■ Challenge:
Return all of the data exactly, with nothing left out but the pictures.

■ Data lines:

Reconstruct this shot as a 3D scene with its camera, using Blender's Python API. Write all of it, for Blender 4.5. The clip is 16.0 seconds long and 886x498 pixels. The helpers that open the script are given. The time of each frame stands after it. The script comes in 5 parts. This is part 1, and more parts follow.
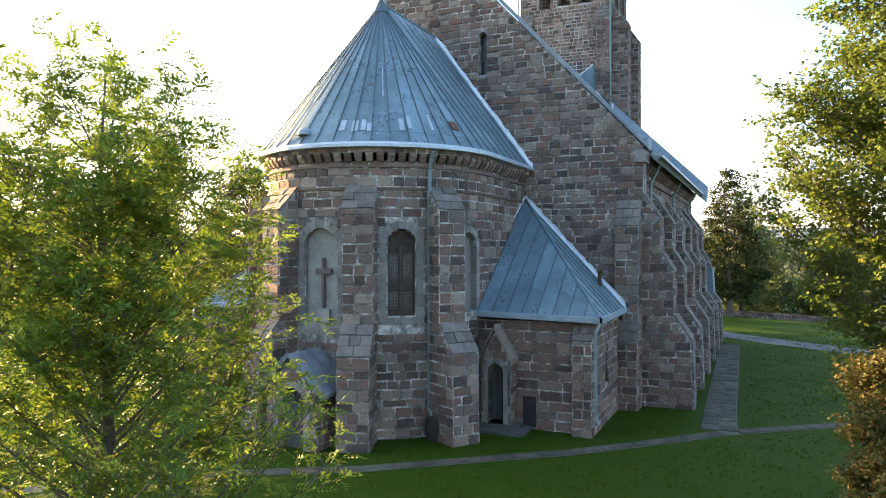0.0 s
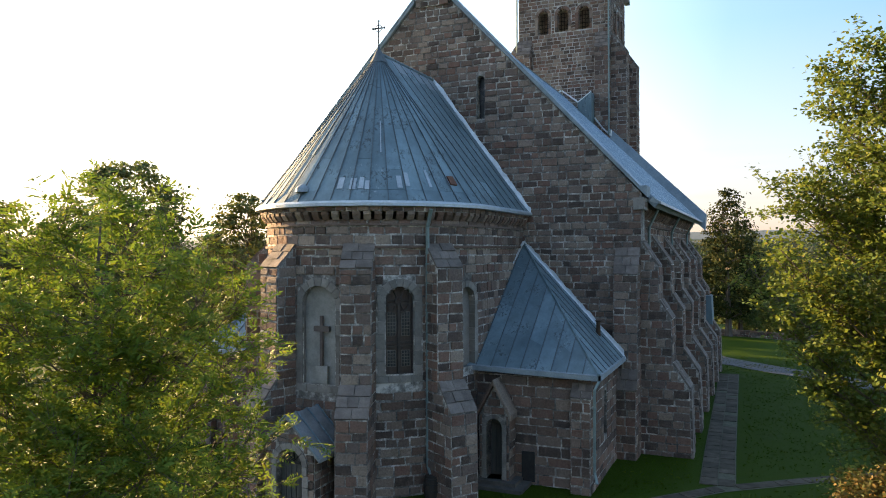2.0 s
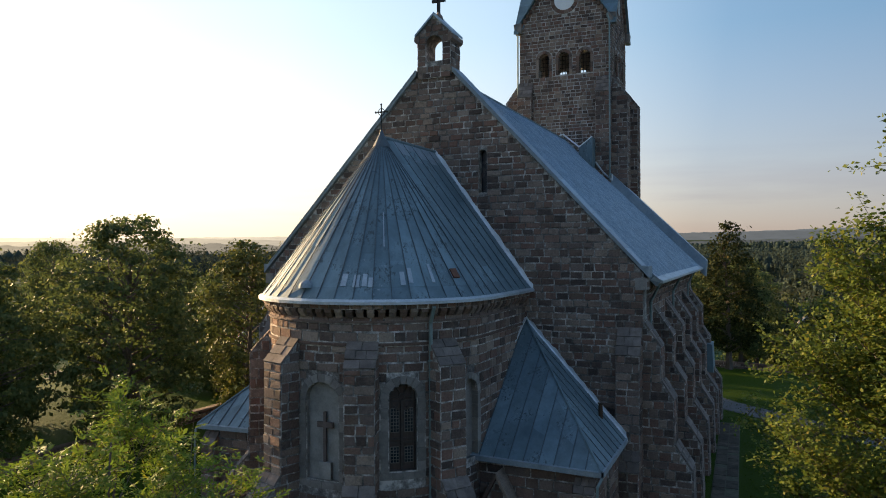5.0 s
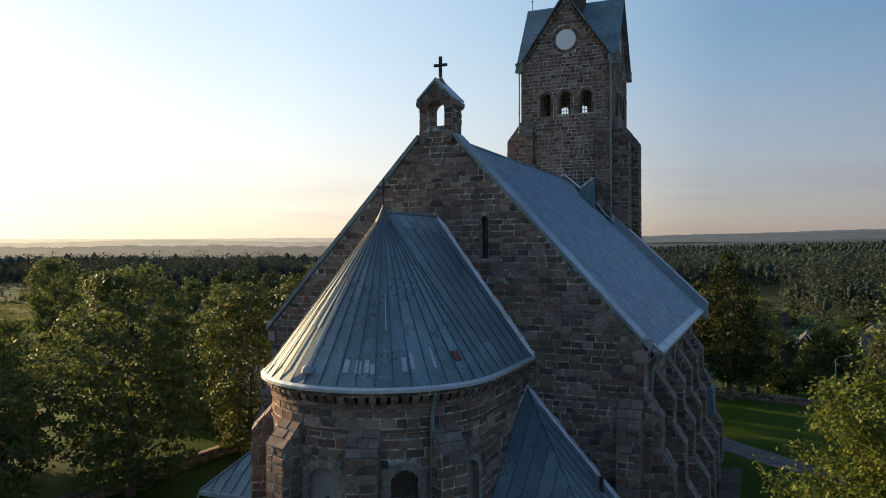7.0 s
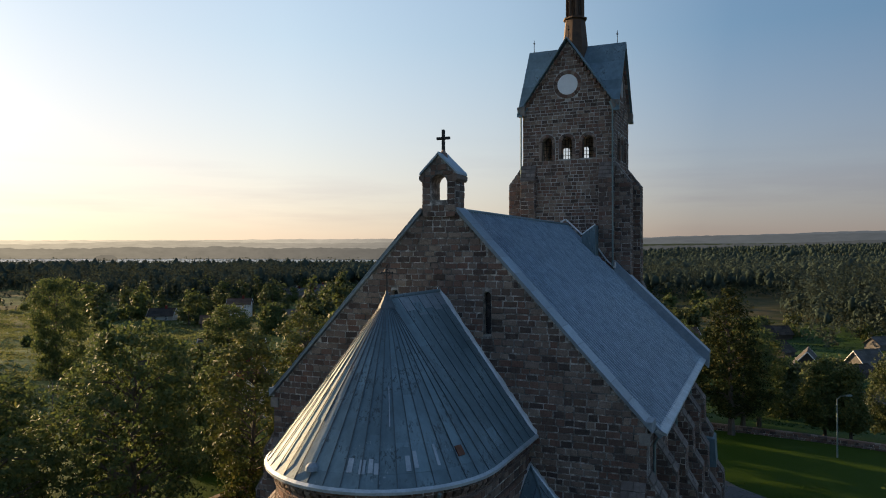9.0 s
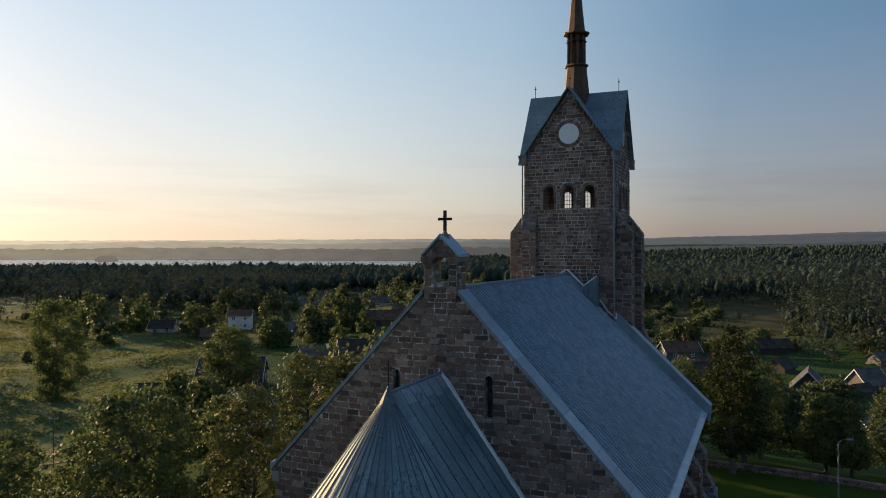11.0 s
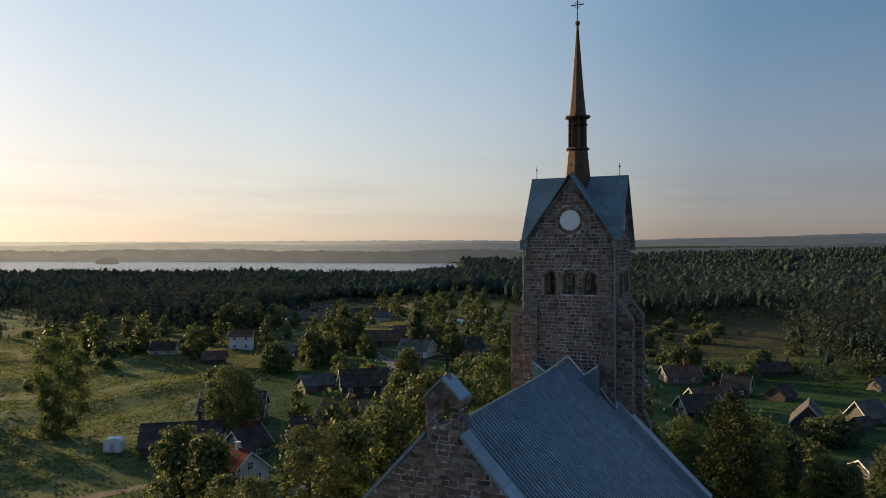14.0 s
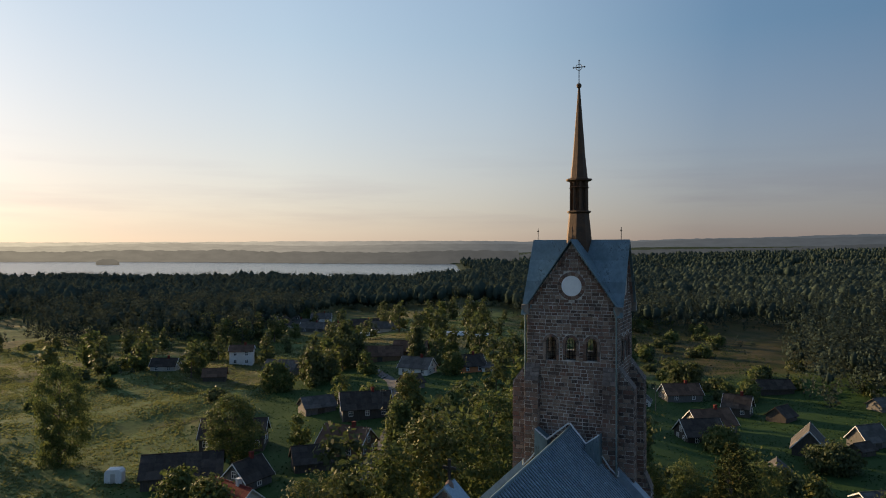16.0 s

■ Written response:
Reconstruct this shot as a 3D scene with its camera, using Blender's Python API. Write all of it, for Blender 4.5. The clip is 16.0 seconds long and 886x498 pixels. The helpers that open the script are given. The time of each frame stands after it. The script comes in 5 parts. This is part 1, and more parts follow.
0.0 s
2.0 s
5.0 s
7.0 s
9.0 s
11.0 s
14.0 s
16.0 s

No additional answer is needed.